The effects of innovation are not always appreciated until you look back deep into the past, all the way back to 1991, when I had hair (well, most of it). One of my favorite YouTube videosis a satire pilot episode of the television series 24 where Jack Bauer has to use dial-up.

A local writer in Buffalo, NY found a 1991 Radio Shack ad and realized his iPhone could do all of the things that 13 of 15 separate gadgets could do for $5100 in a package that weighs less than 4 ounces and sells a tenth of the cost or less. The only thing the iPhone could not do was serve as a radar detector or include a 15” woofer. There are some things that there's not an app for, I guess.

Early in my WhatTheyThink writings I estimated that an IBM Selectric typewriter, which sold for $750 in the mid-1970s would cost in the range of $2750. For $750 today you could buy a very nice desktop computer or a nice-featured notebook computer that obviously does so much more, and a printer. These give us a window about about how much technology has changed in terms of its costs. 

Based on the computer technologies of the time, an iPhone in 1991 would have cost $3.5 million. The memory alone is a cost marvel. In 1991, 1GB of flash memory was $45,000. Today, it's 55 cents. An iPhone with 32GB has more than $1.4 million of 1991 memory in it.

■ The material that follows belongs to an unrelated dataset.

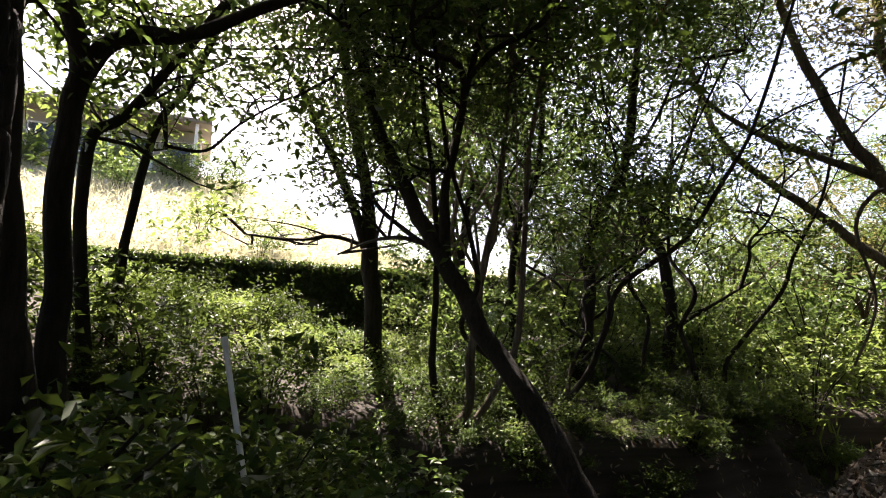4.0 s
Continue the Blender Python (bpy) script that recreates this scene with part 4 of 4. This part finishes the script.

This year is the 50th anniversary of Moore's Law (Intel has a website commemorating it). Billions of people now have what would have passed as a supercomputer decades ago in their pockets. Costs are such that these computers are practically free in today's terms, in comparison. Innovation effects are hard to account for in the wealth of nations and their peoples as anyone with a smartphone today needed to be a multi-millionaire to have one 25 years ago.